The view from my shady rock, and the reasons (all five of them) I was sitting on it instead of a comfy bench…
My reward for getting off the rock…
Numerous cenotes (natural pools) are dotted around Merida, yet somehow we managed to miss every single one of them on the way home. We did however stop in the cute town of Ticul, to stroll through the picturesque streets:
The cute, old fashioned town of Ticul…
We returned to the hotel for an invigorating dip in the pool, and just as I was preparing myself for an afternoon nap, Tyrhone spoiled things by suggesting we take a drive to the coastal town of Progresso north of Merida.
I looked at him, shocked that he would suggest something as ludicrous as two outings in one day.
“Come on, you can handle two things in one day,” he teased me, and he was right, I was kind of behaving like a pensioner.
So we bundled into the roller skate again and drove an hour or so on an unremarkable highway to the sea-side town of Progresso, images of a fresh seafood dinner at the forefront of our minds.
We got to Progresso, paid a drunkard to watch the car (he said he would… I think) and strolled along the promenade that lined the beach, a wild wind whipping through the palm trees and churning up the milky sea water.

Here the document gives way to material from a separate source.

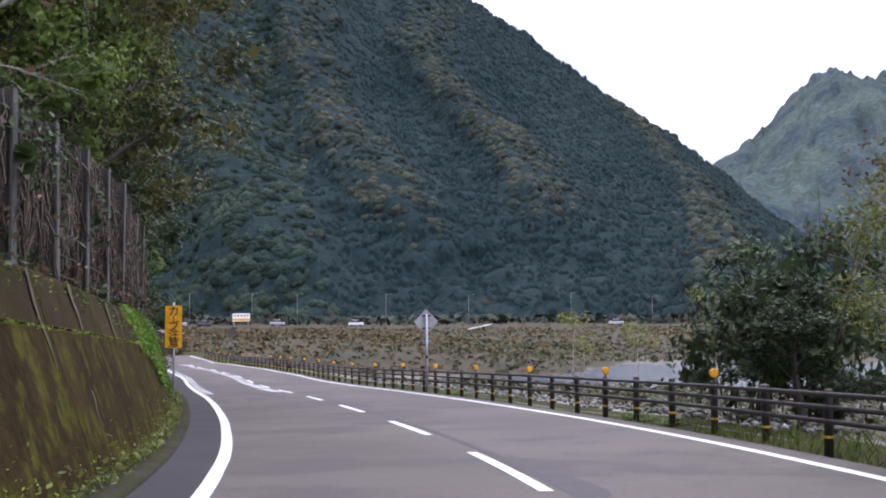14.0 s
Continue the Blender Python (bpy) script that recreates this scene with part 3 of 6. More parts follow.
nx_, ny_ = len(gx), len(gy)
faces = [(j * nx_ + i, j * nx_ + i + 1, (j + 1) * nx_ + i + 1, (j + 1) * nx_ + i) for j in range(ny_ - 1) for i in range(nx_ - 1)]
obj("ground", fast_mesh("ground", np.stack([GX, GY, GZ], -1).reshape(-1, 3), faces), FIELD, kind="structure", label="valley floor with dry brown fields and levee", category="ground", soft_=True)
bm = bmesh.new()
bm.faces.new([bm.verts.new((x, y, -13.35)) for x, y in ((-130, 620), (-110, 180), (-40, 60), (25, -290), (900, -290), (900, 620))])
me = bpy.data.meshes.new("river")
bm.to_mesh(me)
bm.free()
obj("river", me, WATER, kind="structure", label="wide calm grey-green river", category="water")

# ---- mountains ----
def ridge_mesh(name, rows, base_z, depth, material, label, rough, seed, cols=160, lines=26, spurs=None, grain=0.0):
    """A mountain from its crest line (x, y, z); its face falls towards the viewer by depth metres."""
    rows = np.array(rows, float)
    u = np.linspace(0, len(rows) - 1, cols)
    cx, cy, cz = (np.interp(u, range(len(rows)), rows[:, k]) for k in range(3))
    vs = []
    for j in range(lines):
        w = j / (lines - 1)
        if w <= 0.8:
            g = w / 0.8                      # 0 at the foot, 1 on the crest
            x, y = cx - (1 - g) * depth[0], cy - (1 - g) * depth[1]
            z = base_z + (cz - base_z) * g ** 0.92
            amp = rough * np.sin(math.pi * min(g, 0.97)) * np.clip((cz - base_z) / 150, 0.1, 1)
            if spurs:
                bulge = spurs(cx, g)
                y, z = y - bulge * 0.8, z + bulge * 0.45
            z = z + amp * vnoise(x, y * 0.35, 60.0, seed, 4) + 0.055 * rough * vnoise(x, y, 12.0, seed + 3, 3)
        else:
            g = (w - 0.8) / 0.2
            x, y, z = cx + g * depth[0] * 0.4, cy + g * abs(depth[1]) * 0.5 + g * 40, cz - g * (cz - base_z) * 0.9
        vs.append(np.stack([x, y, z], -1))
    vs = np.stack(vs)
    if grain:                                # tree tops as an uneven surface
        rng = np.random.default_rng(int(seed * 10))
        def speck(step):
            q = rng.standard_normal((lines // step + 3, cols // step + 3))
            q = np.repeat(np.repeat(q, step, 0), step, 1)[:lines + 2, :cols + 2]
            return (q[1:-1, 1:-1] * 2 + q[:-2, 1:-1] + q[2:, 1:-1] + q[1:-1, :-2] + q[1:-1, 2:])[:lines, :cols] / 3.5
        bump_ = grain * (0.6 * speck(1) + 0.5 * speck(2) + 0.35 * speck(5))
        vs[..., 2] += bump_
        vs[..., 1] -= bump_ * 0.7
    v = vs.reshape(-1, 3)
    jj, ii = np.meshgrid(np.arange(lines - 1), np.arange(cols - 1), indexing="ij")
    k0 = (jj * cols + ii).ravel()
    f = np.stack([k0, k0 + 1, k0 + cols + 1, k0 + cols], -1)
    ob = obj(name, fast_mesh(name, v, f), material, kind="structure", label=label, category="mountain", soft_=True)
    return vs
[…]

It was nice to see where the Meridanos go to be beside the sea side, but Progresso had a bit of a ‘rough’ vibe that came from more than just the wind and the waves (we were Hacienda dwellers now, you see). So after a quick stroll and a drive through town, we returned to the big smoke and headed straight for Los Trompos. I ordered the same meal, we had the same waiter and we were sat next to an elderly couple who were also dining at 6:30 pm. I’m going to be so well prepared for old age…
Los Trompos, I love you!
In bed before 9 pm (yep, we’re a HOOT!), I seriously hoped Tyrhone was going to let me sleep in the following morning after my exceedingly active day (two outings I tell you!)… but somehow I seriously doubted it.